Parking concerns do affect other individuals with mobility issues, including one person who recently filed a complaint with the city and the county.
Free jury parking is located at least a couple of blocks away from the courthouse, on State Street next to Martin’s Downtown.
According to the complaint, the individual, who also uses a wheelchair, could find no accessible parking spots in that designated area. “I parked close to the fence beside the sidewalk where no one would park between my vehicle and the fence. When I came out of court a smaller car squeezed in between my vehicle and the fence. I had to find someone to go in the passenger door to move my vehicle out where I could enter the vehicle.”

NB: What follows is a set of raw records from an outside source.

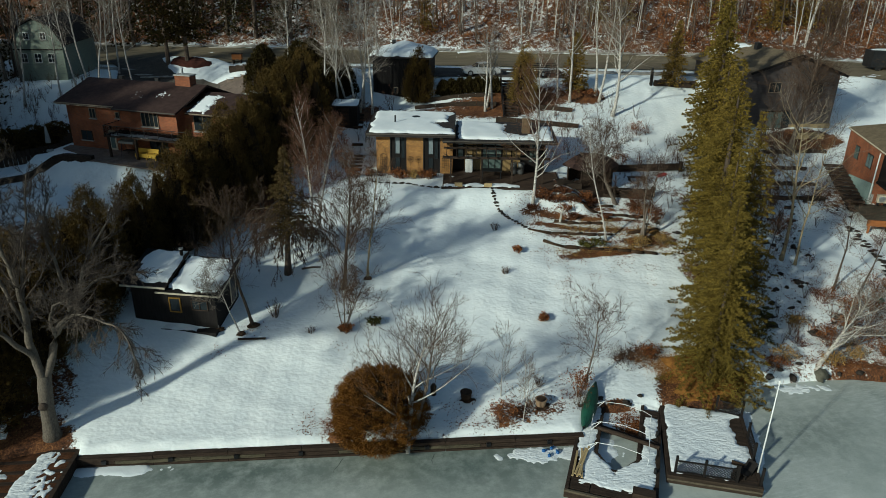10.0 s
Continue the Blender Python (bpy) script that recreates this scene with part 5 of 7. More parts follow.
def docks():
    m = pose(*DOCK_AT, 0, 0, DOCK_TURN)
    d = thing("boat_dock", DOCK_AT, DOCK_TURN, "old dark timber boat dock round a frozen slip", "dock")
    rnd = random.Random(9)

    def planks(u0, u1, v0, v1, across, z=0.42):
        step = 0.26
        n = int(((u1 - u0) if across else (v1 - v0)) / step)
        for k in range(n):
            q = rnd.uniform(-0.01, 0.01)
            if across:
                g = Geo().box(u0 + k * step, v0, z - 0.05 + q, u0 + k * step + 0.24, v1, z + q)
            else:
                g = Geo().box(u0, v0 + k * step, z - 0.05 + q, u1, v0 + k * step + 0.24, z + q)
            part("plank", g, DARK_WOOD, d)

    planks(0.2, 1.2, 0.15, 8.4, False)
    planks(3.5, 4.4, 0.15, 8.4, False)
    planks(1.25, 3.45, 0.15, 2.0, False)
    for u in (0.08, 1.22, 3.46, 4.48):
        v0 = 0.0 if u in (0.08, 4.48) else 2.05
        part("side_beam", Geo().box(u - 0.09, v0, -0.2, u + 0.09, 8.6, 0.46), DARK_WOOD, d)
    part("front_beam", Geo().box(-0.02, -0.14, 0.35, 4.6, -0.01, 0.46), GREY_WOOD, d, "pale worn front timber")
    part("front_beam", Geo().box(-0.02, -0.12, 0.0, 4.6, 0.0, 0.345), DARK_WOOD, d)
    part("cross_beam", Geo().box(1.35, 2.05, -0.15, 3.35, 2.2, 0.44), DARK_WOOD, d)
    part("cross_log", Geo().tube([(0.9, 5.35, 0.6), (2.5, 5.0, 0.62), (4.5, 4.6, 0.58)], [0.12, 0.13, 0.11], 8), DARK_WOOD, d)
    part("cross_log", Geo().tube([(1.2, 5.65, 0.45), (4.4, 5.0, 0.46)], [0.12, 0.1], 8), DARK_WOOD, d)
    part("bench_box", Geo().box(3.3, 0.35, 0.42, 4.4, 0.45, 0.72).box(3.3, 0.8, 0.42, 4.4, 0.9, 0.72).box(3.3, 0.35, 0.72, 4.4, 0.9, 0.77), DARK_WOOD, d)
    for u, v in ((4.35, 2.6), (4.35, 5.8), (0.25, 5.2), (0.3, 7.4), (0.5, 6.2)):
        part("mooring_post", Geo().tube([(u, v, 0.4), (u, v, 0.75)], [0.1, 0.08], 8), BLACK_METAL, d)
    f = edge_field(0.15, 1.25, 1.6, 8.5)
    snow_cover("dock_snow", m, (0.0, 4.6, 0.0, 8.7), lambda u, v: 0.42,
               lambda u, v: max(min(u - 0.35, 1.15 - u, v - 2.6, 8.5 - v), min(u - 3.65, 4.35 - u, v - 1.2, 7.4 - v), min(u - 0.9 + 0.2 * v, 4.3 - u, v - 0.7, 2.05 + 1.15 * abs(u - 2.35) - v)) - (0.11 if v < 2.4 else 0.03) * max(0, math.sin(2 * math.pi * (v + 0.1 * u) / 0.26)) - 0.01, 0.055, "wind-packed snow left on the boat dock", 0.065)
    for tri_pts in (((1.32, 2.2), (2.2, 2.2), (1.32, 3.4)), ((3.36, 2.2), (3.36, 3.4), (2.5, 2.2))):
        part("corner_board", Geo().poly([(u, v, 0.34) for u, v in tri_pts][::-1], (0, 0, 0.075)), DARK_WOOD, d)
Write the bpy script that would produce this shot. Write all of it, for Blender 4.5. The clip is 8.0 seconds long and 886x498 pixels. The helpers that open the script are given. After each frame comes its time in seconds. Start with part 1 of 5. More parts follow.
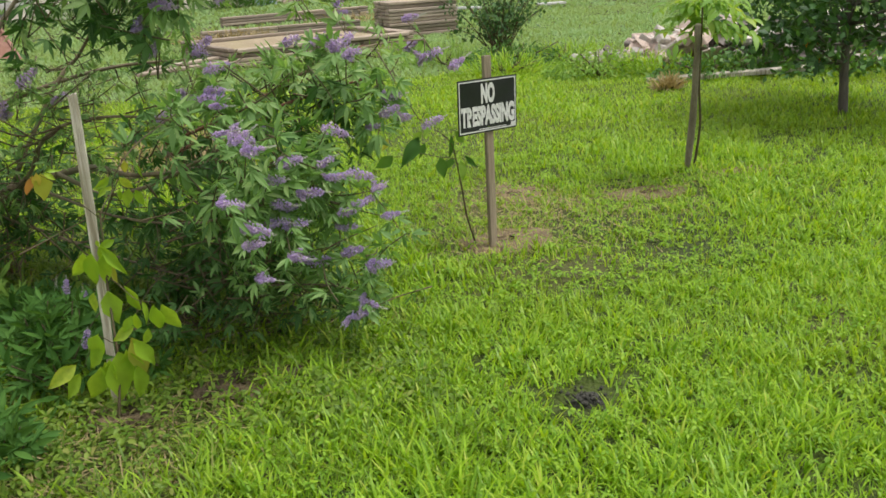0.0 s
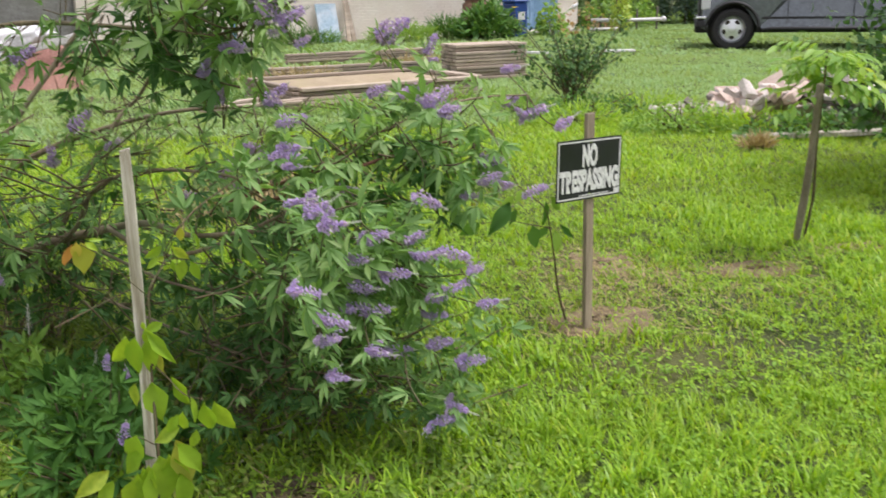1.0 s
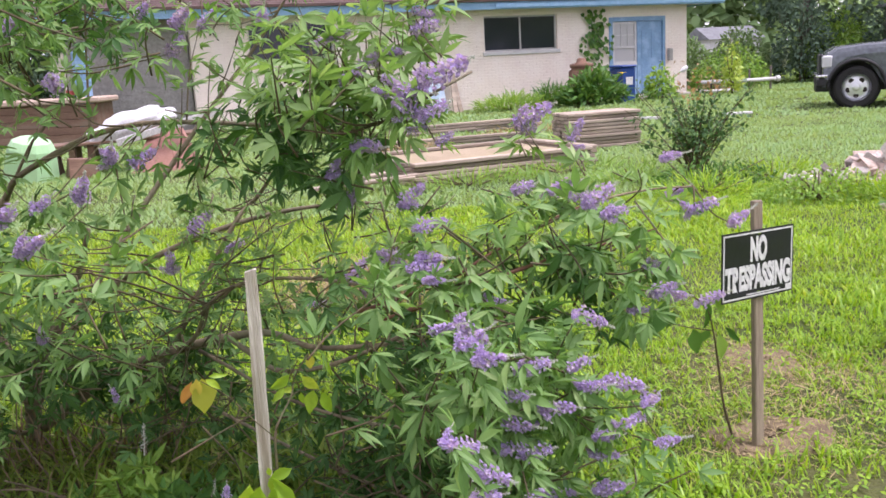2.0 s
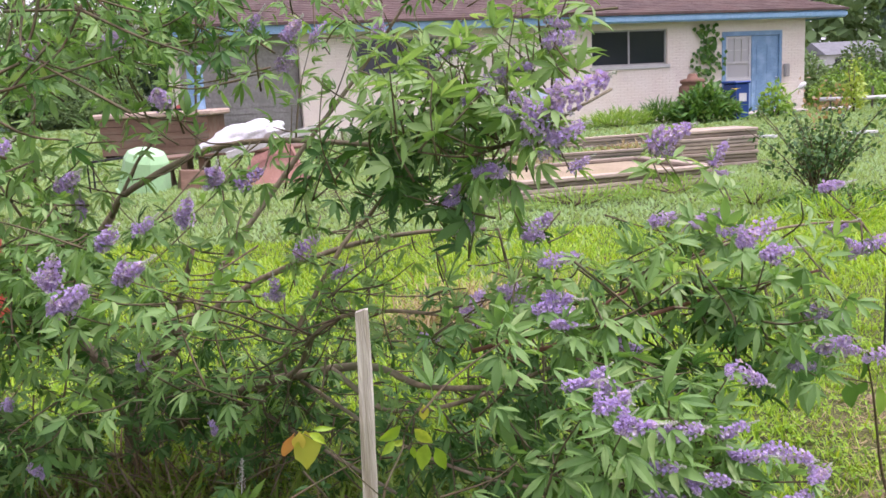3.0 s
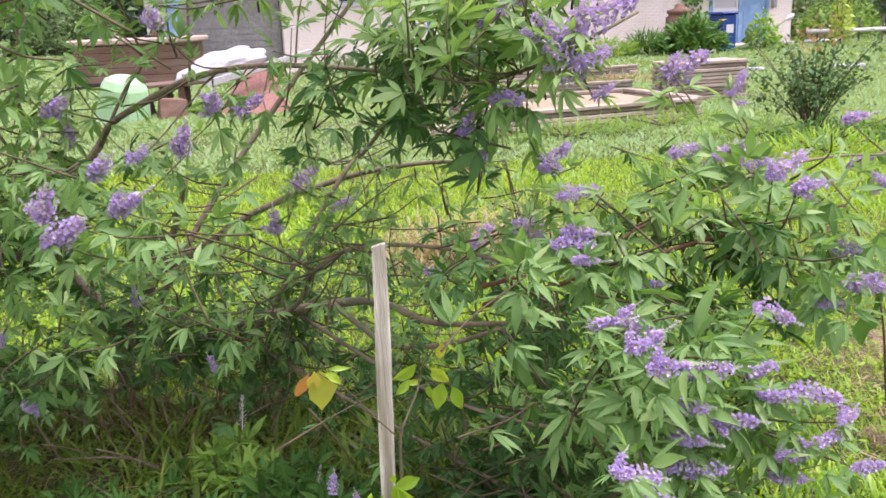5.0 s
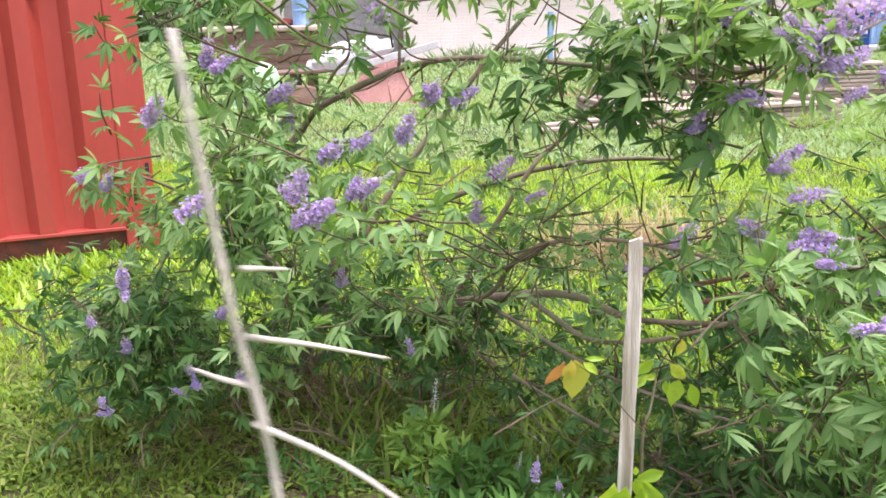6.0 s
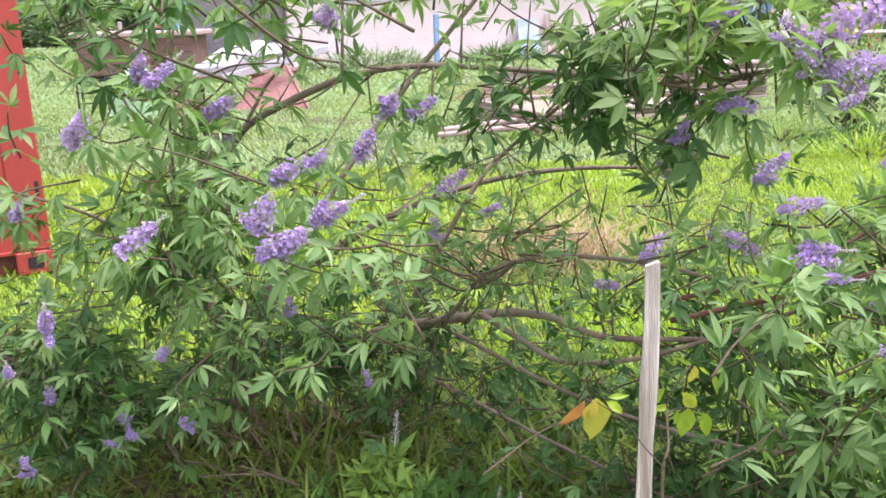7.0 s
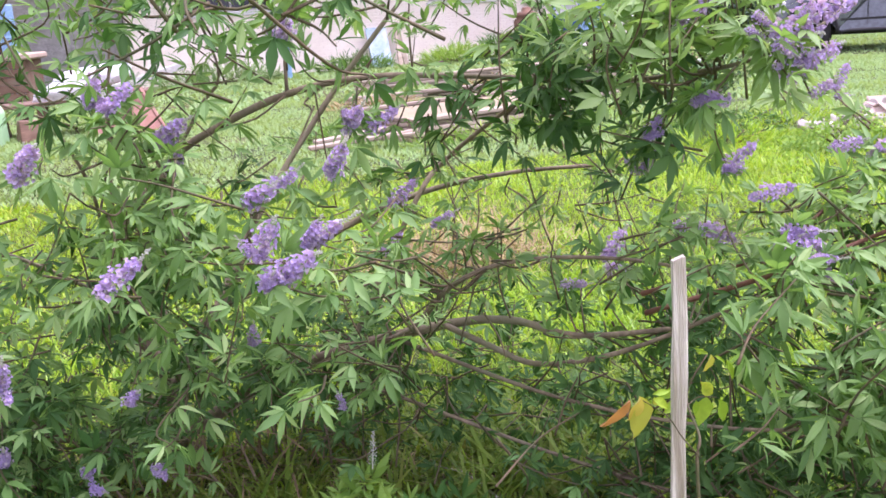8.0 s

The decree comes months after the U.S. Fifth Circuit Court of Appeals ruled that Crawford could bring the suit. Two years ago, Judge Lee ruled that the courthouse was not in compliance with ADA standards, but Crawford lacked standing to file it. The Fondren activist appealed that decision to the Fifth Circuit, which reversed Lee’s decision and sent the case back to his courtroom in October.
Crawford believes that the parking issue likely will have to be settled through legal means as well.
Until then, he’s going to focus on making sure the county fulfills the requirements of its current decree and is urging others who use the courthouse to help fight the battle with him.
“There’s a higher duty here. Our justice system is based on a certain principle. One of those principles is that you get a jury of your peers, meaning a representative jury that represents the community in which you live,” he said. “That means diversity. No more all-white juries. No more all-able-bodied juries. We need diversity in order to represent the community in which we live.”
Hinds County ADA Coordinator George Nelson referred all questions to County Administrator Kenny Wayne Jones. Jones could not be reached for comment.